Из воспоминаний о Н. К. Метнере. Н. В. Штембер
Н. К. Метнер — Коля Метнер, как называли его в нашей семье, был двоюродным братом моего отца, художника В. К. Штембера. Близкие не только по крови, но и по духу, живя в одном городе (Москве), эти две семьи, Штембер и Метнер, были в постоянном общении друг с другом.
Воспоминания мои о дяде Коле начинаются, пожалуй, с пятилетнего возраста. Меня обучал музыке рекомендованный Колей Метнером Боркус — студент консерватории, в которой тогда сам Метнер, вероятно, еще учился. Помню, как пройденные под руководством Боркуса произведения нас заставляли играть дяде Коле; это всегда было и страшновато и почетно, так как «Коля Метнер» был в наших глазах существом «высшего порядка». Так смотрели на него и в его собственной семье (он был младшим и самым талантливым из пяти детей, а их было четыре брата и сестра). В кабинет дяди Коли мы входили, как в храм, и с трепетом касались клавишей его инструмента… Он всегда покорно слушал наш детский лепет, его забавляло наблюдать за детьми. Для этого он с интригующим видом вдруг приседал перед нами на корточки и снова вскакивал, сопровождая эти странные движения совершенно невообразимыми то смешными, то страшными гримасами и издавая при этом необычные, таинственные звуки… Ребята сперва недоумевали, немного пугались, а кто посмелее, тихонько смеялись. Любая реакция детворы доставляла ему большое удовольствие. Наивная непосредственность, глубина и мудрость детей вообще были сродни душе Николая Карловича, так же как и бездна смысла и красоты в творениях гениального сказочника Андерсена.

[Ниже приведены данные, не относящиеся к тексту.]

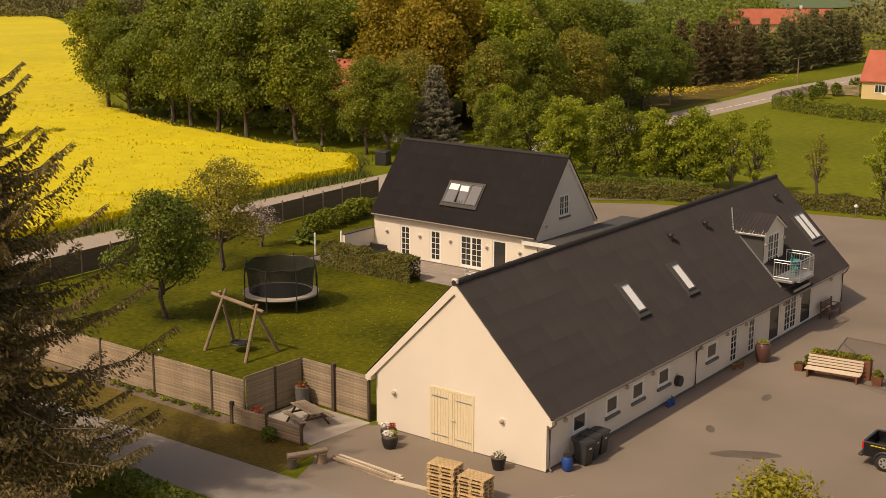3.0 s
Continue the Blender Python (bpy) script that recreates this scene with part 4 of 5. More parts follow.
part("wall_east", Geo().box(HX2 - 0.3, HX2, HY0 + 0.3, HY1 - 0.3, 0, 3.2), "plaster", house)
part("floor_slab", Geo().box(HX + 0.3, HX2 - 0.3, HY0 + 0.3, HY1 - 0.3, -0.1, 0.06), "concrete", house)
part("loft_floor", Geo().box(HX + 0.32, HX2 - 0.3, HY0 + 0.3, HY1 - 0.3, 2.75, 2.92), "plaster", house)
part("plinth", Geo().box(HX - 0.022, HX, HY0, HY1, 0, 0.12), "plinth", house)
hroof = part("roof", Geo().prism([(HX - 0.3, HE - 0.09), (HRX, HR - 0.09), (2 * HRX - HX + 0.3, HE - 0.09), (2 * HRX - HX + 0.3, HE - 0.16), (HRX, HR - 0.22), (HX - 0.3, HE - 0.16)], "y", HY0 - 0.08, HY1 + 0.08), "roof", house)
HSL = Vector((-(HRX - HX + 0.3), 0, -(HR - HE))).normalized()
HF = math.hypot(HRX - HX + 0.3, HR - HE)
roof_slope(hroof, Vector((HRX, HY1 + 0.12, HR)), Vector((0, -1, 0)), HSL, HY1 - HY0 + 0.24, HF, 14, 6)
back = Geo()
for k in range(76):
    a, b = HY0 - 0.12 + 0.181 * k, HY0 - 0.12 + 0.181 * (k + 1)
    back.add([(HRX, a, HR), (HRX, b, HR), (2 * HRX - HX + 0.3, b, HE), (2 * HRX - HX + 0.3, a, HE)], [(0, 1, 2, 3)])
part("east_sheeting", back, "roof", hroof)
for k in range(13):
    piece("ridge_cap", cap, hroof, pose(HRX, HY0 - 0.14 + k * 1.052, HR - 0.04, 0, 0, 90))
vb = Geo()
vb.prism([(HX - 0.28, HE - 0.12), (HRX, HR - 0.10), (HRX, HR - 0.42), (HX - 0.1, HE - 0.14)], "y", HY0 - 0.09, HY0 - 0.004)
vb.prism([(2 * HRX - HX + 0.28, HE - 0.12), (HRX, HR - 0.10), (HRX, HR - 0.42), (2 * HRX - HX + 0.1, HE - 0.14)], "y", HY0 - 0.09, HY0 - 0.004)
part("verge_band", vb, "plaster", house)
part("gutter", rounded().tube([(HX - 0.35, HY0, HE - 0.1), (HX - 0.35, HY1, HE - 0.1)], 0.06, 8), "pipe", house)
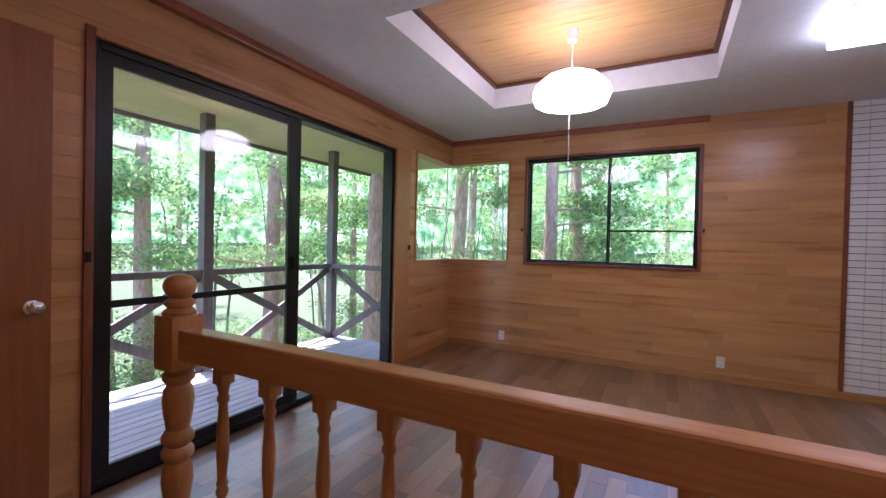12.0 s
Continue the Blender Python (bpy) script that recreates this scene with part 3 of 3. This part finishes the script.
# ---- kitchen ----
KX0, KX1, KY0 = XW + 0.02, -4.60, 2.40
kc = thing("base_cabinet", "kitchen base cabinet with yellow veneer doors and grey side", "cabinet")
part("body", B(KX0, KX1, KY0 + 0.02, YK - 0.01, 0.06, 0.775), GREYBOARD, kc)
part("plinth", B(KX0, KX1 - 0.01, KY0 + 0.06, YK - 0.02, 0.0, 0.06), DARKTRIM, kc)
n = 3
for k in range(n):
    a, b = KX0 + (KX1 - KX0) * k / n + 0.003, KX0 + (KX1 - KX0) * (k + 1) / n - 0.003
    d = part("door", B(a, b, KY0, KY0 + 0.019, 0.065, 0.765, bevel=0.002), YELLOWDOOR, kc, "yellow veneered cabinet door")
    part("handle", B(a + 0.03, a + 0.12, KY0 - 0.012, KY0 - 0.0005, 0.735, 0.745, bevel=0.003), STEEL, d)
wt = thing("worktop", "steel worktop with a sunk sink on the base cabinet", "worktop")
sx0, sx1, sy0, sy1 = -5.19, -4.70, KY0 + 0.09, YK - 0.12
bm = bmesh.new()
for a in ((KX0, sx0, KY0 - 0.012, YK - 0.006), (sx1, KX1 + 0.012, KY0 - 0.012, YK - 0.006), (sx0, sx1, KY0 - 0.012, sy0), (sx0, sx1, sy1, YK - 0.006)):
    box(bm, *a, 0.776, 0.812)
part("top", bm, STEEL, wt)
bm = bmesh.new()
for a in ((sx0 - 0.01, sx0, sy0, sy1, 0.64, 0.776), (sx1, sx1 + 0.01, sy0, sy1, 0.64, 0.776), (sx0, sx1, sy0 - 0.01, sy0, 0.64, 0.776), (sx0, sx1, sy1, sy1 + 0.01, 0.64, 0.776), (sx0, sx1, sy0, sy1, 0.63, 0.64)):
    box(bm, *a)
part("basin", bm, STEEL, wt)
hob = thing("hob", "black gas hob with two burners on the worktop", "hob")
part("plate", B(-5.80, -5.28, KY0 + 0.05, YK - 0.12, 0.813, 0.845, bevel=0.006), BLACKGLASS, hob)
for x in (-5.67, -5.42):
    bm = bmesh.new()
    tube(bm, [(x + 0.085 * math.cos(q * math.pi / 8), KY0 + 0.27 + 0.085 * math.sin(q * math.pi / 8), 0.865) for q in range(17)], 0.006, 6)
    for q in range(4):
        c, s = math.cos(q * math.pi / 2), math.sin(q * math.pi / 2)
        beam(bm, (x + 0.03 * c, KY0 + 0.27 + 0.03 * s, 0.866), (x + 0.1 * c, KY0 + 0.27 + 0.1 * s, 0.866), 0.008, 0.010)
        beam(bm, (x + 0.085 * c, KY0 + 0.27 + 0.085 * s, 0.844), (x + 0.085 * c, KY0 + 0.27 + 0.085 * s + 0.001, 0.868), 0.008, 0.008)
    part("pan_support", bm, IRON, hob)
    part("burner", lathe(bmesh.new(), [(0.045, 0.844), (0.045, 0.853), (0.03, 0.862), (0.01, 0.863)], 18, (x, KY0 + 0.27, 0)), IRON, hob, smooth=True)
tap = thing("tap", "chrome kitchen tap with a swan-neck spout on the wall side", "tap")
tx, ty = -4.94, YK - 0.075
part("base", lathe(bmesh.new(), [(0.028, 0.812), (0.026, 0.84), (0.018, 0.85), (0.016, 0.90)], 16, (tx, ty, 0)), CHROME, tap, smooth=True)
part("spout", tube(bmesh.new(), [(tx, ty, 0.89), (tx, ty, 0.98), (tx + 0.01, ty - 0.03, 1.03), (tx + 0.02, ty - 0.09, 1.045), (tx + 0.03, ty - 0.15, 1.02), (tx + 0.035, ty - 0.175, 0.96)], 0.010), CHROME, tap, smooth=True)
part("lever", beam(bmesh.new(), (tx - 0.02, ty, 0.905), (tx - 0.11, ty - 0.02, 0.925), 0.018, 0.010, 0.003), CHROME, tap)
uc = thing("wall_cabinet", "kitchen wall cabinet with yellow doors and grey side", "cabinet")
UX0, UX1, UY = -5.40, -4.66, 2.66
part("body", B(UX0, UX1, UY + 0.02, YK - 0.001, 1.315, 2.27), GREYBOARD, uc)
for k in range(2):
    a, b = UX0 + (UX1 - UX0) * k / 2 + 0.002, UX0 + (UX1 - UX0) * (k + 1) / 2 - 0.002
    d = part("door", B(a, b, UY, UY + 0.019, 1.31, 2.265, bevel=0.002), YELLOWDOOR, uc, "yellow veneered wall cabinet door")
    part("handle", B(b - 0.05 if k == 0 else a + 0.02, b - 0.02 if k == 0 else a + 0.05, UY - 0.010, UY - 0.0005, 1.32, 1.33, bevel=0.003), STEEL, d)
structure("trim", B(UX0 - 0.01, UX1 + 0.02, UY - 0.01, YK, 2.2705, CZ - 0.001), PLASTER, "white soffit box over the wall cabinet", "trim")
rh = thing("range_hood", "white enamelled range hood in the kitchen corner", "range hood")
bm = bmesh.new()
hx0, hx1 = XW + 0.01, UX0 - 0.03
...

Были забавы и музыкального порядка, исходившие от дяди Коли: «канон» со смешными словами «Я, бедный малый чертик, устал от маршировки…» и т. д., который мы распевали на три голоса.
В семье своей Коля Метнер был избалован и несколько раздражителен: если случалось во двор зайти шарманщику с попугаем и в открытые окна дома вторгались фальшивые звуки какого-нибудь избитого старинного вальса, все наперерыв бросались закрывать окна, зная, как ужасно реагировал Коля на подобные явления, равно как и прочие антимузыкальные звуки, издаваемые петухами, коровами и т. п. Творческая жизнь в музыке уводила его от обыденной повседневности, и без опеки близких он бывал часто беспомощен. Все для него сосредоточивалось в его рабочей комнате с роялем и кипами исписанной нотной бумаги, где он был властелином создаваемого им своего особого мира, не зависимым ни от чего, что носило печать временно-суетного и могло служить помехой созреванию в нем творческих сил.
*
Как-то раз дядя Коля приехал к нам в деревню Дубрачок (в Тульской губернии). Когда он въезжал в ворота усадьбы, мы встретили звуками старательно и специально для этого разученного менуэта из симфонии g-moll Моцарта. Исполняли эту «встречную» музыку я с моей старшей сестрой Наташей в четырехручном переложении для рояля. Помню, дядя Коля был этим немало тронут. В течение тех нескольких дней, что он тогда пробыл у нас, самым ярким воспоминанием было, конечно, его исполнение своих сочинений в интимной обстановке на плохоньком пианино. Что именно он играл, я не помню (мне тогда было лет десять), но помню, как благоговейно и старательно слушали мы эту нелегко доступную вообще, а для нас, детей, тем более, музыку.
К сожалению, из-за относительной близости к нашему дому конюшни и стойла для коров, у нас было много мух; но было много и пчел, хотя пчельника у нас не было. Первых насекомых он не выносил, а вторых — боялся. Чаепитие, устроенное в честь гостя в саду под старыми высокими березами, превратилось для него в муку: пчелы, на которых мы привыкли не обращать никакого внимания, его повергая и почти в панику, когда они жужжали вокруг его головы, прежде чем усесться на сладости, поданные к столу. Менуэт Моцарта не помог, и любимый всей нашей семьей дядя Коля вскоре же вынужден был покинуть «злополучное» место.